MGF of Normal Distribution

Question

Let X $\backsim \mathcal{N}(0,\sigma^2)$ and $t>0$. I want to find $E(e^{-t x})$

$$E(e^{-t x})=\int_{-\infty}^{\infty} e^{-tx} \dfrac{1}{\sqrt{2\pi \sigma^2}}e^{\frac{-x^2}{2\sigma^2}}dx = \int_{-\infty}^{\infty}\dfrac{1}{\sqrt{2\pi \sigma^2}} e^{-tx\frac{-x^2}{2\sigma^2}}dx = \int_{-\infty}^{\infty}\dfrac{1}{\sqrt{2\pi \sigma^2}} e^{\frac{-2\sigma^2tx-x^2}{2\sigma^2}}dx=\int_{-\infty}^{\infty}\dfrac{1}{\sqrt{2\pi \sigma^2}} e^{\frac{-(x+\sigma^2t)^2+\sigma^4t^2}{2\sigma^2}}dx=e^{\frac{\sigma^4t^2}{2\sigma^2}}\int_{-\infty}^{\infty}\dfrac{1}{\sqrt{2\pi \sigma^2}} e^{\frac{-(x+\sigma^2t)^2}{2\sigma^2}}dx=e^{\frac{\sigma^2t^2}{2}}$$

Is that ok or did I missed something? For $\int_{-\infty}^{\infty}\dfrac{1}{\sqrt{2\pi \sigma^2}} e^{\frac{-(x-\sigma^2t)^2}{2\sigma^2}}dx$ I just assumed that this is $1$ intuitively. Is that correct?

Answer 1

What you have done is right. For the part where you have a doubt just make the substitution $y=x-\sigma^{2}t$ and use the fact that normal density function integrates to $1$.

Answer 2

1. You have a sign error on the 4th equation since $-2\sigma^2tx-x^2=-(x+\sigma^2t)^2+\sigma^4t^2$.
2. That integral is indeed 1, as you are integrating the density of the distribution $\mathcal{N}(\sigma^2t,\sigma^2)$ (with the correction from point 1, it is now $\mathcal{N}(-\sigma^2t,\sigma^2)$) over all $\mathbb{R}$.

Answer 3

No answer but a trick that decreases the chance on mistakes considerably.

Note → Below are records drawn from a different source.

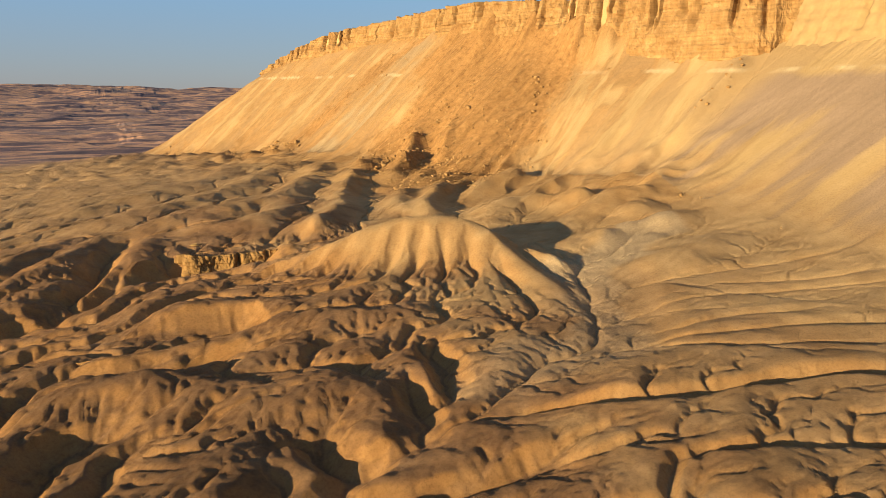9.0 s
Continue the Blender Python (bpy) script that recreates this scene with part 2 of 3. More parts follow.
def base_height(X, Y):
    """The land without its hills and gullies."""
    df, (zf,), wf, sf = along(X, Y, FOOT)
    dr, (zb, zt), wr, sr = along(X, Y, RIM)
    plain = 3.6 + 0.055 * np.maximum(X, -260) + 0.012 * np.minimum(Y, 400) - 0.00012 * np.maximum(-X - 60, 0) ** 1.6 - 0.055 * np.clip(-X - 75, 0, 80)
    plain = plain + 2.1 * smooth(-48, -15, X) * smooth(60, 0, Y)
    far = smooth(330, 620, np.hypot(X * 0.8 + 30, Y * 0.85))
    plain = plain * (1 - far) - 17 * far
    out = plain + (zf - plain) * np.exp(-df / 30)
    u = df / (df + dr + 1e-6)
    slope = zf + (zb - zf) * u * (1 - 0.75 * np.exp(-u / 0.15))
    top = zt + 0.02 * np.minimum(dr, 300)
    on_top = sr > 0
    inside = sf > 0
    soft = smooth(153, 138, Y) * 16
    rise = smooth(0.0, 3.0 + soft, dr)
    z = np.where(inside, slope, out)
    z = np.where(on_top & inside, zb + (top - zb) * rise, z)
    return z, inside, on_top, df, dr

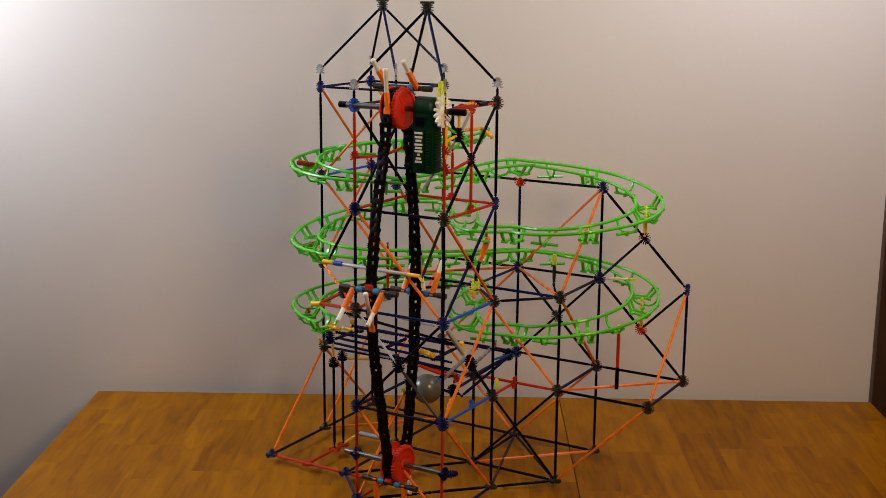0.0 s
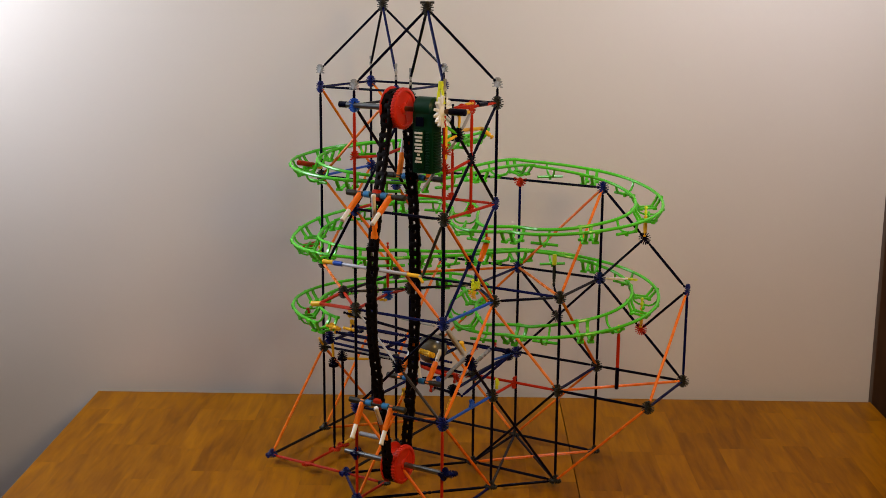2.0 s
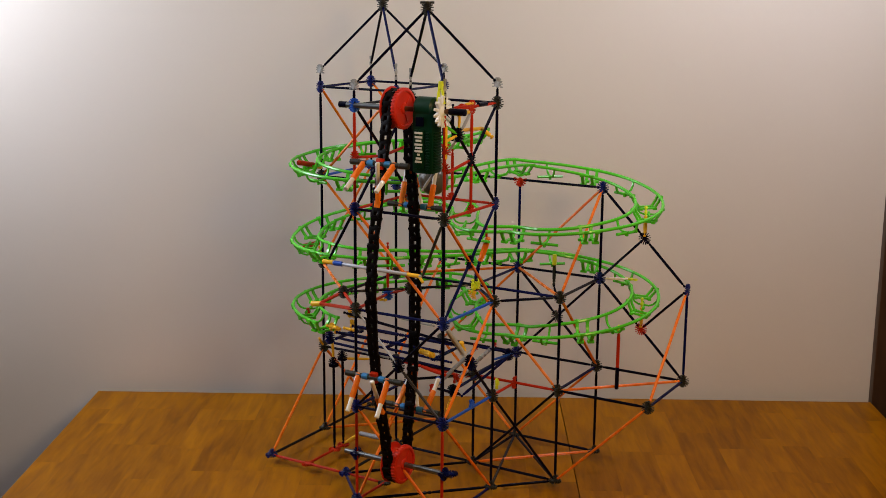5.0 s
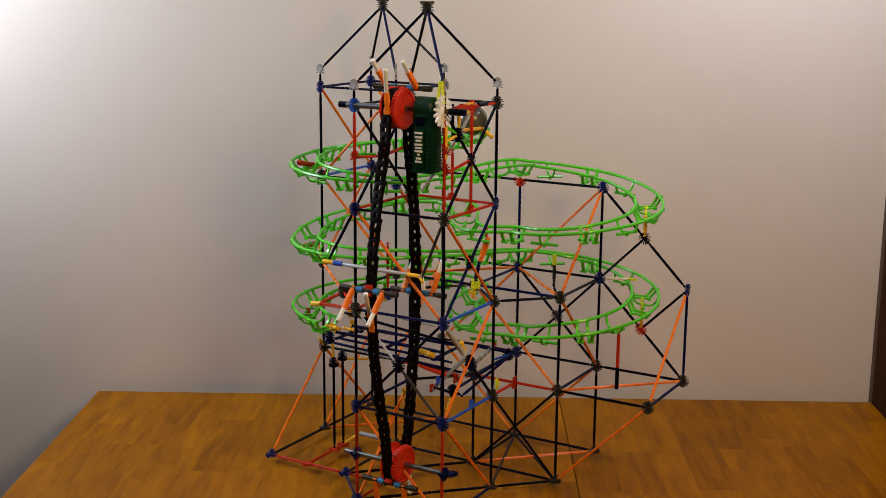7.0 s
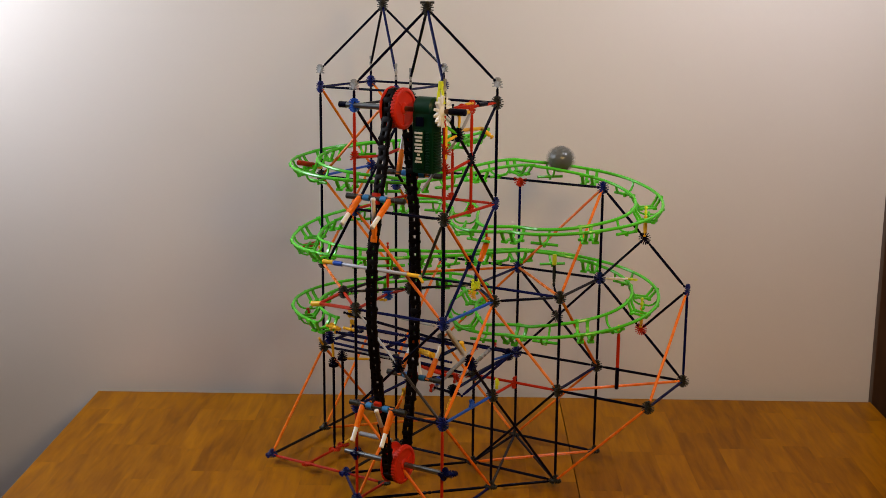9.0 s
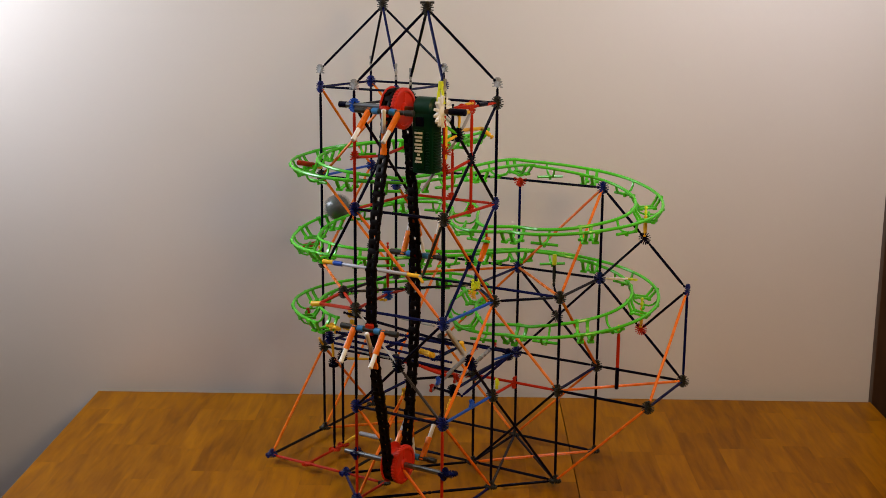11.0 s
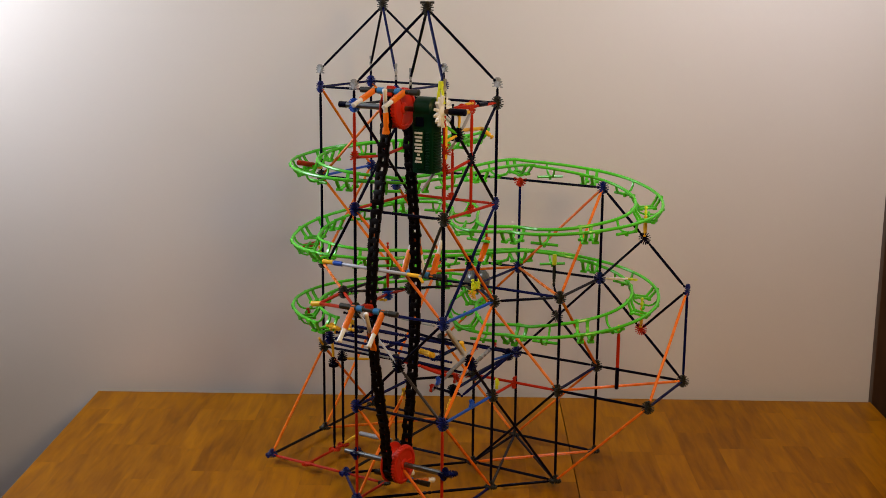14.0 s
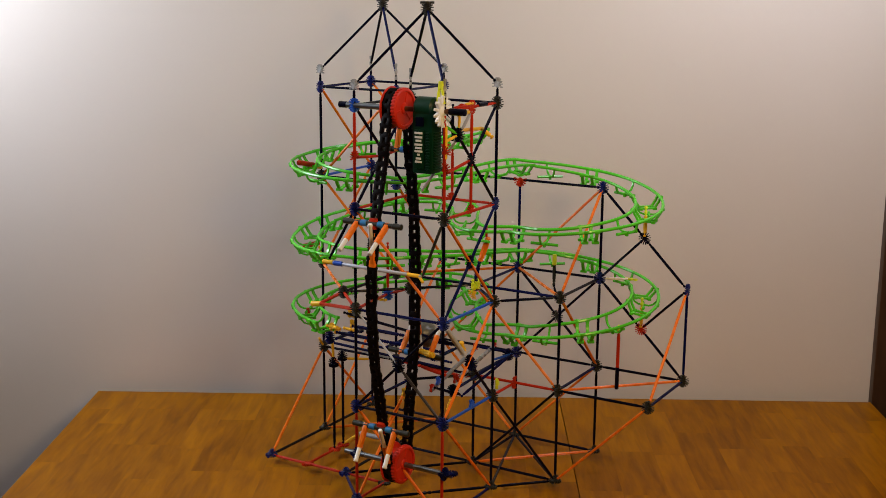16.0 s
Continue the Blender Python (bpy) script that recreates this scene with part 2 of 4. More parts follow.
def rod_mesh(length, mat, radius=0.0028):
    key = (round(length, 4), mat.name, radius)
    if key not in ROD_MESHES:
        bm = bmesh.new()
        r, e = radius, 0.010
        # notched round ends, a ribbed shaft between them
        add_lathe(bm, Matrix(), [(r * 0.9, 0), (r * 1.05, 0.0012), (r * 1.05, 0.0035), (r * 0.62, 0.0045), (r * 0.62, 0.0075), (r * 1.1, 0.0085), (r, e),
                                 (r, length - e), (r * 1.1, length - 0.0085), (r * 0.62, length - 0.0075), (r * 0.62, length - 0.0045),
                                 (r * 1.05, length - 0.0035), (r * 1.05, length - 0.0012), (r * 0.9, length)], 8)
        for a in range(4):
            add_box(bm, pose(0, 0, length / 2, 0, 0, 45 + 90 * a) @ pose(r * 0.86, 0, 0), r * 0.5, r * 0.42, length - 0.030)
        ROD_MESHES[key] = to_mesh("rod", bm, mat)
    return ROD_MESHES[key]


def rod(a, b, mat, gap=0.0085, radius=0.0028, name="rod"):
    a, b = Vector(a), Vector(b)
    d = (b - a).normalized()
    a2, b2 = a + d * gap, b - d * gap
    return part(name, rod_mesh((b2 - a2).length, mat, radius), None, tower, "", along(a2, b2))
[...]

First find $M_U(t)$ where $U$ has standard normal distribution.

Then make use of: $$M_X(t)=\mathbb e^{-tX}=\mathbb e^{-t\sigma U}=M_U(\sigma t)$$

This also works more generally.

Answer 4

If we only look at the exponents, by completing the square we have

$$-\frac{x^2}{2\sigma^2}-tx=-\frac{(x+\sigma^2t)^2-\sigma^4t^2}{2\sigma^2}=-\frac{(x+\sigma^2t)^2}{2\sigma^2}+\frac{\sigma^2t^2}2.$$

As the first term is just a shift of the integration variable and the integral is on $\mathbb R$, the shift has no effect, and as the second term is a constant, which we can pull if out as the factor

$$e^{\sigma^2t^2/2}$$ and this is the requested MGF.